3) R scripts that run supplementary analysis: 

	A) compliance_calc.R runs the analysis for Table 3, Table E.3, Figures E.5-E.7,

	B) DescriptiveStatsPlot.R creates Figure A.3

4) Datasets necessary for creating the main analysis dataset: 

	A) compliance.csv is a dataset that includes details about mid-level members' (vice presidents) treatment assignment and which kind of pamphlets they have received. 

	B) onboarding_survey.csv is a dataset of survey respondents that AAP was able to contact after the recruitment campaign. 

	C) recall_survey.csv is a dataset of respondents who were recontacted by AAP in the long-term retention survey.

5) Datasets necessary for the analysis: 

	A) aap_pamphlets_replication.csv is the main dataset. The unit of observation is the pamphlet. It includes information on the treatment status of the pamphlet and whether the pamphlet has received a callback from potential volunteers as well as the characteristics of potential volunteers. 

	B) compliance.csv is a dataset that includes details about mid-level members' (vice presidents) treatment assignment and which kind of	pamphlets they have received. 

	C) compliance_timeline.csv is a dataset that includes details about the timeline of pamphlet distribution for each mid-level party member.

	D) treatment_assignment.csv is a dataset of treatment assignment for each assembly constituency. Column names are assembly constituency names. Each row represents the treatment assignment for a mid-level party member. The numeric IDs of treatments in each row were used on sign-up sheets for mid-level party 	members to assign them to different treatment pamphlets.

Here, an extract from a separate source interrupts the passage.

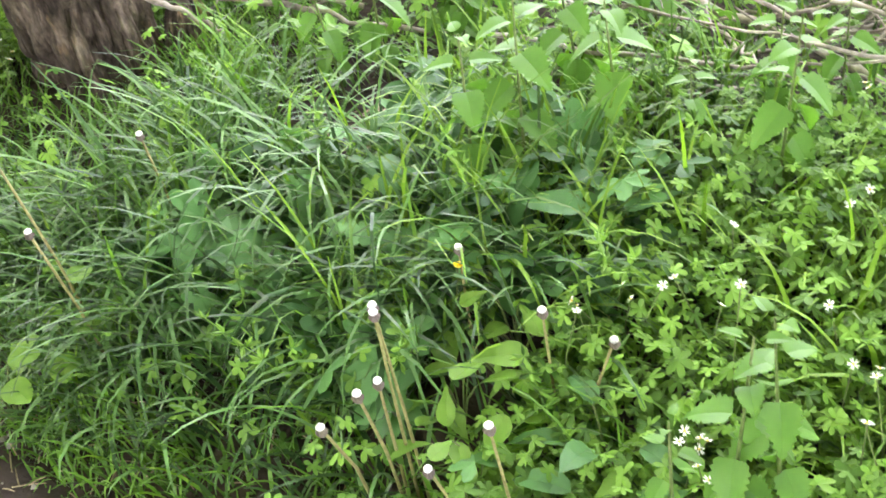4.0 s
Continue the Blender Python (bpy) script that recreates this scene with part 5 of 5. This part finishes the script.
spots += [(0.74 + rf.gauss(0, 0.025), 1.18 + rf.gauss(0, 0.025), 0.17) for _ in range(5)] + [(0.89 + rf.gauss(0, 0.03), 1.04 + rf.gauss(0, 0.03), 0.22) for _ in range(4)]
spots += [(rf.uniform(0.85, 1.55), rf.uniform(0.85, 1.3), rf.uniform(0.22, 0.3)) for _ in range(22)] + [(rf.uniform(0.45, 1.0), rf.uniform(4.0, 6.0), rf.uniform(0.3, 0.38)) for _ in range(14)]
for i, (x, y, z) in enumerate(spots):
    flower(x, y, z + 0.03, 20 + i, PETAL, 0.0078 if y < 3 else 0.013)

for i, (x, y, s) in enumerate(((0.72, 1.57, 0.075), (0.79, 1.53, 0.066), (0.67, 1.50, 0.062), (0.63, 1.31, 0.055), (0.86, 1.57, 0.06), (0.59, 1.45, 0.066))):
    broadleaf(x, y, s, 40 + i, OBLONG_LEAF, "rosette of oblong light-green leaves in the grass", 50, 7)
for i, (x, y, s) in enumerate(((0.47, 2.96, 0.06), (0.50, 2.25, 0.055), (0.38, 2.27, 0.06), (0.44, 2.86, 0.06), (0.50, 3.08, 0.055), (0.62, 2.3, 0.05), (1.12, 6.55, 0.11), (1.25, 6.50, 0.12), (1.35, 6.62, 0.11), (1.18, 6.7, 0.1), (1.4, 6.8, 0.11))):
    broadleaf(x, y, s, 60 + i, up=35)
for i, (x, y, s) in enumerate(((0.66, 1.27, 0.09), (0.75, 1.34, 0.085), (1.02, 1.50, 0.10))):
    broadleaf(x, y, s, 80 + i, DARK_BROAD_LEAF, "dark dock-like rosette in the grass", 60, 5)

rn = random.Random(31)
net = [(0.70, 1.15, 0.40), (0.76, 1.10, 0.40), (0.66, 1.19, 0.28), (0.80, 2.99, 0.33), (0.74, 3.05, 0.28), (0.86, 3.06, 0.28), (0.71, 2.95, 0.25), (1.50, 2.56, 0.30), (1.44, 2.62, 0.27), (1.60, 2.56, 0.33), (1.11, 1.72, 0.38), (1.05, 1.78, 0.34), (1.32, 2.22, 0.36), (1.25, 2.28, 0.28), (1.22, 1.6, 0.36), (1.35, 1.75, 0.34)]
for k in range(46):
    net.append((rn.uniform(1.45, 2.7), rn.uniform(1.9, 4.0), rn.uniform(0.18, 0.36)))
for k in range(9):
    net.append((rn.uniform(1.4, 1.8), rn.uniform(0.9, 2.0), rn.uniform(0.2, 0.28)))
for k in range(16):
    net.append((rn.uniform(0.95, 2.2), rn.uniform(0.5, 1.9), rn.uniform(0.2, 0.36)))
for k in range(14):
    net.append((rn.uniform(1.7, 3.0), rn.uniform(5.6, 12.0), rn.uniform(0.3, 0.55)))


def bramble_gap(x, y):
    """True outside the open strip before the rear stump."""
    k = min(1.0, max(0.0, ((x - 1.30) * 0.42 + (y - 2.80) * 0.67) / 0.6253))
    return math.hypot(x - 1.30 - 0.42 * k, y - 2.80 - 0.67 * k) > 0.24


protos = [nettle(x, y, h, 500 + i, 0.72 if i < 3 else 1.0) for i, (x, y, h) in enumerate(net[:16])]
for i, (x, y, h) in enumerate(net[16:]):
    if (x < 2.6 and 1.9 < y < 4.0 and not bramble_gap(x, y)) or ((x - 1.1) ** 2 + (y - 2.93) ** 2) < 0.06:
        continue
    src = protos[(7, 9, 12, 10, 0)[i % 5]]
    o = copy_thing(src, pose(x, y, gz(x, y), rn.uniform(-8, 8), rn.uniform(-8, 8), rn.uniform(0, 360)))
    s = h / 0.34
    o.scale = (s, s, s)


def flat_leaf_soup(P, size, outline, rng, tilt=0.45, vary=0.35):
    """Many flat lobed leaves facing up, each a fan of its outline."""
    O = np.array(outline, float)
    n, k = len(P), len(O)
    sc = size * rng.uniform(1 - vary, 1 + vary, n)
    az = rng.uniform(0, 2 * np.pi, n)
    tx, ty = rng.normal(0, tilt, n), rng.normal(0, tilt, n)
    X = O[None, :, 0] * np.cos(az)[:, None] - O[None, :, 1] * np.sin(az)[:, None]
    Y = O[None, :, 0] * np.sin(az)[:, None] + O[None, :, 1] * np.cos(az)[:, None]
    R = np.hypot(X, Y)
    Z = tx[:, None] * X + ty[:, None] * Y - 0.25 * R * R
    V = P[:, None, :] + sc[:, None, None] * np.stack([X, Y, Z], -1)
    faces = []
    base = np.arange(n) * k
    for j in range(1, k - 1):
        faces.append(np.stack([base, base + j, base + j + 1], 1))
    return V.reshape(-1, 3), np.concatenate(faces)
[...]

	E) vpsurvey.csv includes information from a survey with mid-level party members. 

	F) census_2011.csv is a dataset of all villages in Jharkhand with demographic information drawn from the Census of India 2011 

	G) baseline_observation.csv is a dataset of responses from the ''missed call survey'' with potential volunteers. The survey only includes respondents who called a number associated with the baseline pamphlet.